Yes, if the same bench handles foam and more heat-tolerant materials. No, if every project uses the same material and the second setting never gets used. Dual temp pays for itself through flexibility, not hype.
Are interchangeable tips worth the extra cleanup?
Only for repeated precision work. Fixed tips stay cleaner, heat more predictably, and fit most craft benches better. The extra flexibility of swappable tips does not help if the same tip shape ends up installed all the time.
What glue stick size should I buy first?
Buy the stick size that matches the gun you plan to use most. Mini sticks suit detail work, full-size sticks suit throughput. Do not stockpile the wrong size because the box looked like a bargain.

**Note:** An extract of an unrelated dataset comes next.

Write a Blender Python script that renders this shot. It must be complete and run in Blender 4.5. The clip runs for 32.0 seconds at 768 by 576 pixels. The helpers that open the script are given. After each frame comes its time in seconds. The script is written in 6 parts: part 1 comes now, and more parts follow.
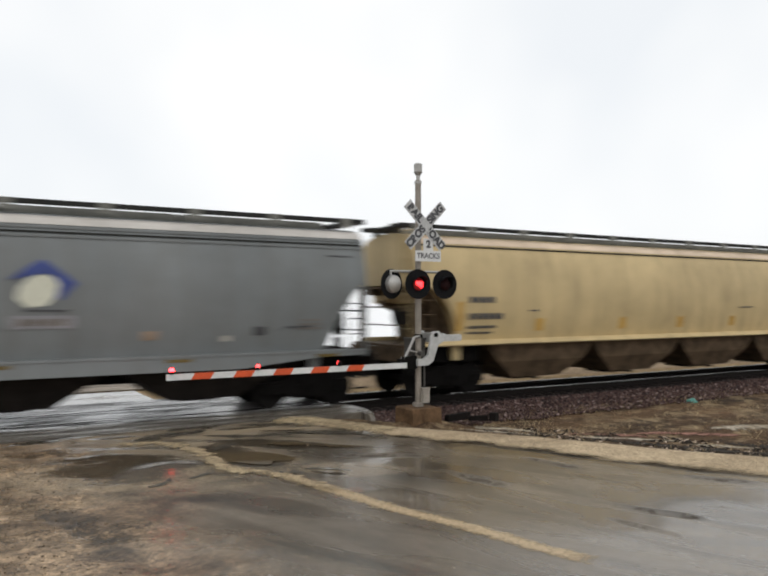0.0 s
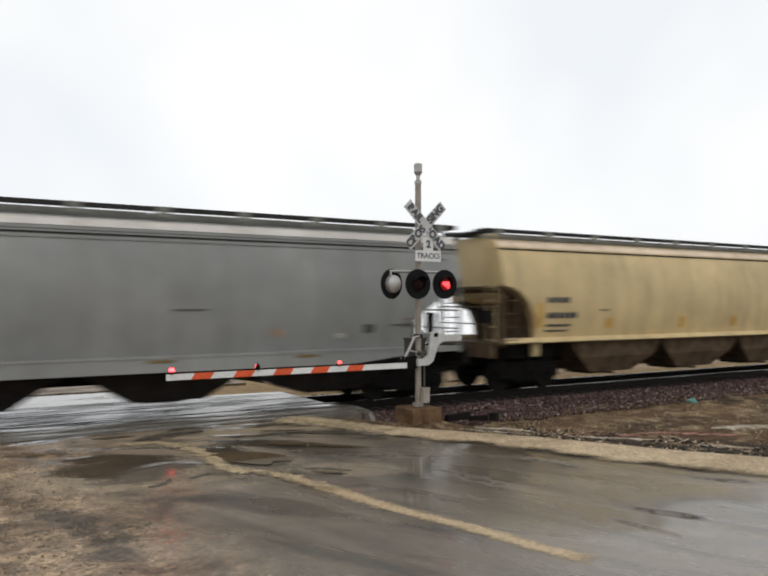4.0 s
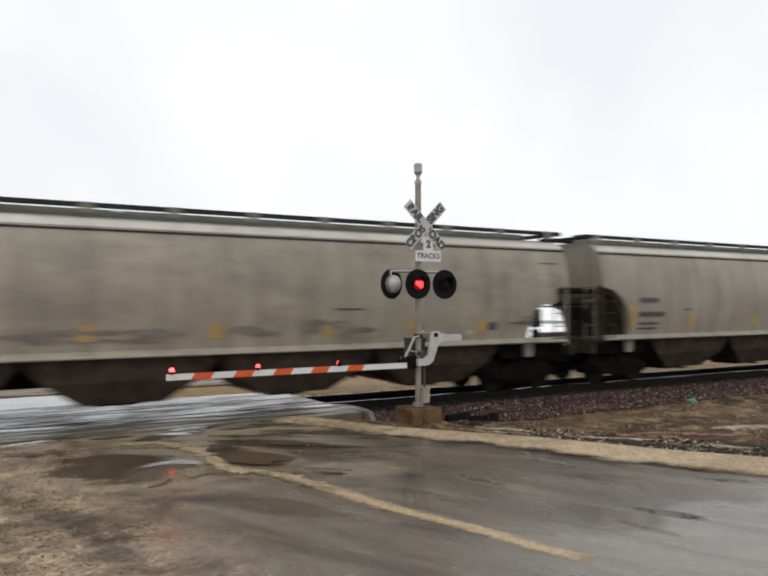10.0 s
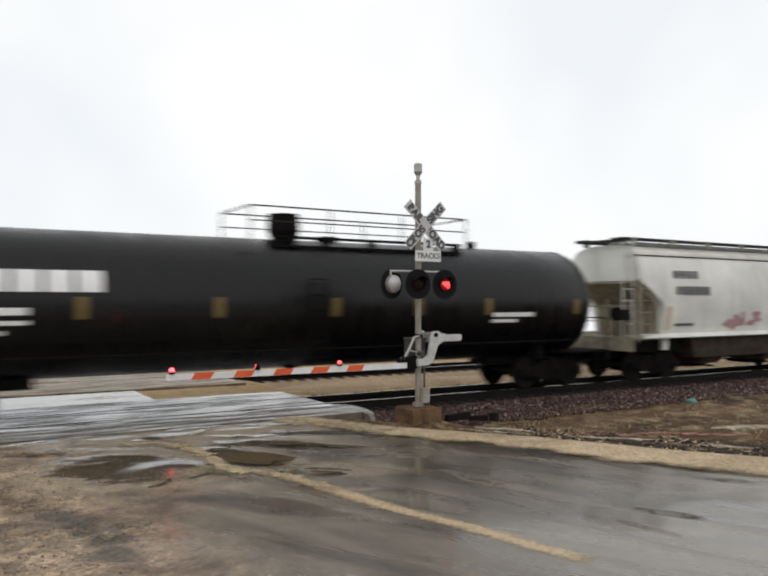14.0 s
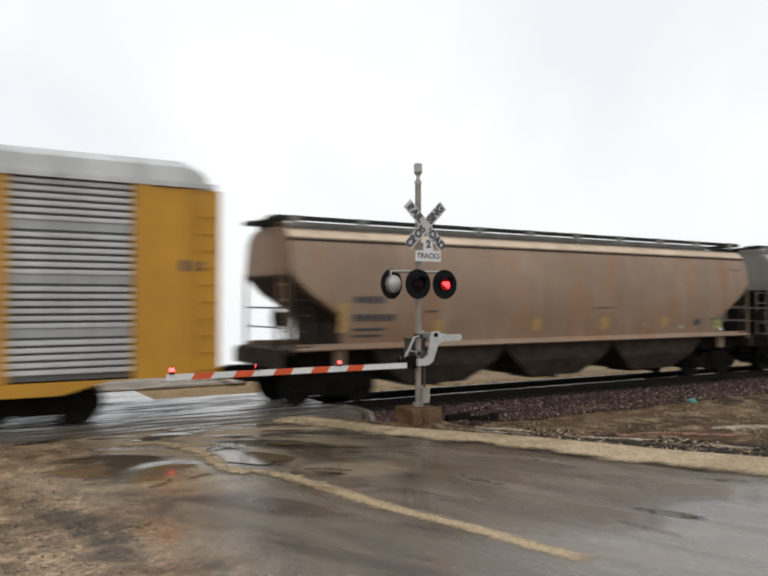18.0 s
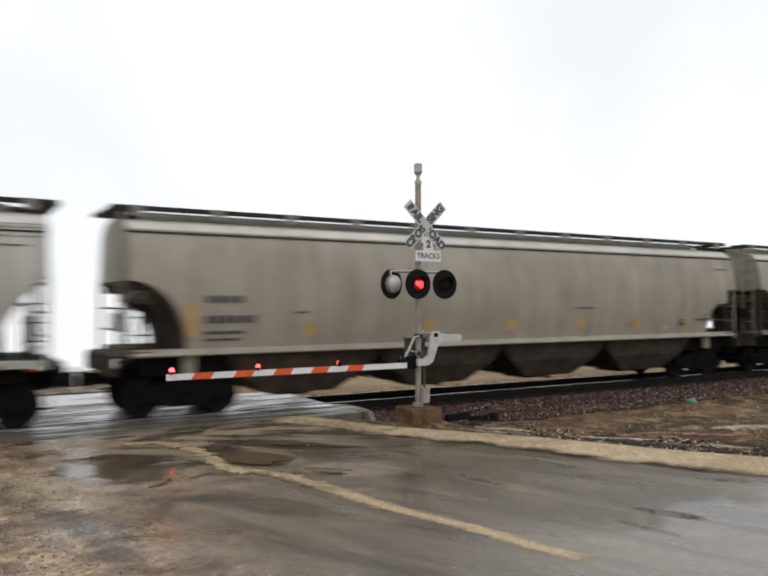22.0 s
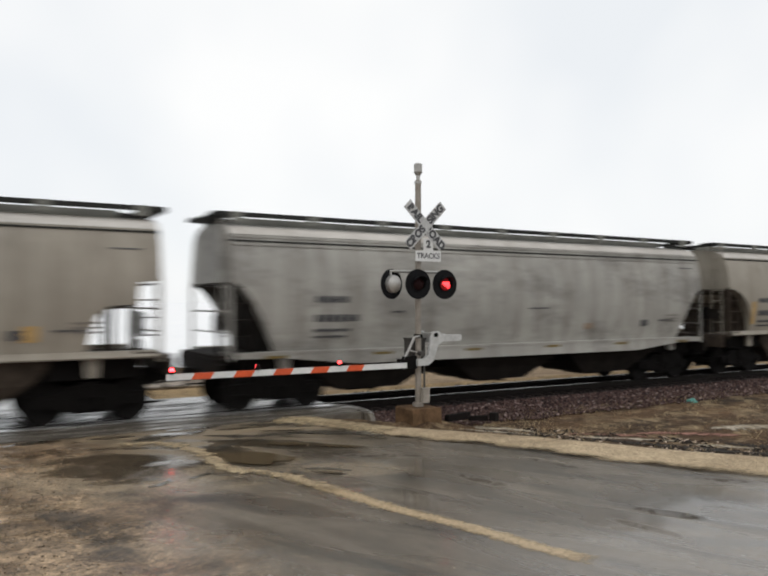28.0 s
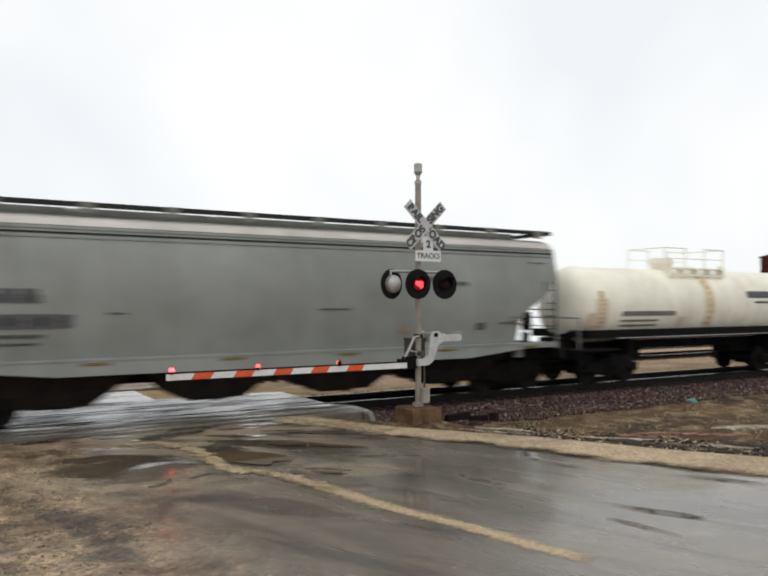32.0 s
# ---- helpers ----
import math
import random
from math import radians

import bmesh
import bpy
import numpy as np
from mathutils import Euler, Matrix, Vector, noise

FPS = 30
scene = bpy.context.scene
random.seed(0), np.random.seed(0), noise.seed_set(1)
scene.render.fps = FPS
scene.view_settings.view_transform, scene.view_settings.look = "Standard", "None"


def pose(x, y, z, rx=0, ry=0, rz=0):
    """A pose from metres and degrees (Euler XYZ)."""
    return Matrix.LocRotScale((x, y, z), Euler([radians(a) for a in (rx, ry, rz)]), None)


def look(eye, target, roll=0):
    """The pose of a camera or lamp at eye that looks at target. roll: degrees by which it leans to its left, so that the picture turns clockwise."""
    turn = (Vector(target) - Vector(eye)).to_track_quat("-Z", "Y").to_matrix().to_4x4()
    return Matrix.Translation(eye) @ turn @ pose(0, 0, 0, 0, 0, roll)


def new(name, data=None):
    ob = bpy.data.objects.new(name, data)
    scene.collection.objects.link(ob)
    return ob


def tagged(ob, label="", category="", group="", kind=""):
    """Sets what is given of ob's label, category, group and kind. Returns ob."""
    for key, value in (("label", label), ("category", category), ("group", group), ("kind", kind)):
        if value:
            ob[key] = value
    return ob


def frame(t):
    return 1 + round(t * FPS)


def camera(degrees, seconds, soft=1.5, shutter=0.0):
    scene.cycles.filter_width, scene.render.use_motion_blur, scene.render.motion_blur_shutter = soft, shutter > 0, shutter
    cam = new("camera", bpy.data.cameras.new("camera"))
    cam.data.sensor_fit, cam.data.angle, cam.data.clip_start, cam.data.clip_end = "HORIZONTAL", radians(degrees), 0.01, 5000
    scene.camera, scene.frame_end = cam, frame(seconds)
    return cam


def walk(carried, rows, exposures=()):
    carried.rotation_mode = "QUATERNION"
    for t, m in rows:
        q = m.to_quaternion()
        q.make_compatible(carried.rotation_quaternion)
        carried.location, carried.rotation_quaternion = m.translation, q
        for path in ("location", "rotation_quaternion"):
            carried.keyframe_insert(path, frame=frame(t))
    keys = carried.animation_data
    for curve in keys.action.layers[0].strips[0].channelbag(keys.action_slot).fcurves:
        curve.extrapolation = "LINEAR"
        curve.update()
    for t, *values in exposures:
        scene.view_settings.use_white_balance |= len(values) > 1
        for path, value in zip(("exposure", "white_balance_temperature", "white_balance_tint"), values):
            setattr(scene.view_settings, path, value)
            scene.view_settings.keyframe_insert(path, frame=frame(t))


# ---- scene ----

Which glue gun is best for beginners?
The GORILLA Dual Temp Mini Hot Glue Gun Kit is the best starter package here because it includes glue sticks and keeps setup simple. It still stays in the mini lane, so bigger projects need a fuller-size tool.
Which glue gun is best for small detail work?
The Surebonder Mini Glue Gun, CL-800F is the best compact choice for detail work. It gives better placement on cards, miniatures, and tight joints than a full-size gun, and the trade-off is faster reloads.
Which glue gun is best for frequent large projects?
The AdTech Pro 200 Industrial Glue Gun is the best fit for frequent large projects. It handles bulkier assembly and long sessions better than the smaller options, but it gives up finesse on tiny craft work.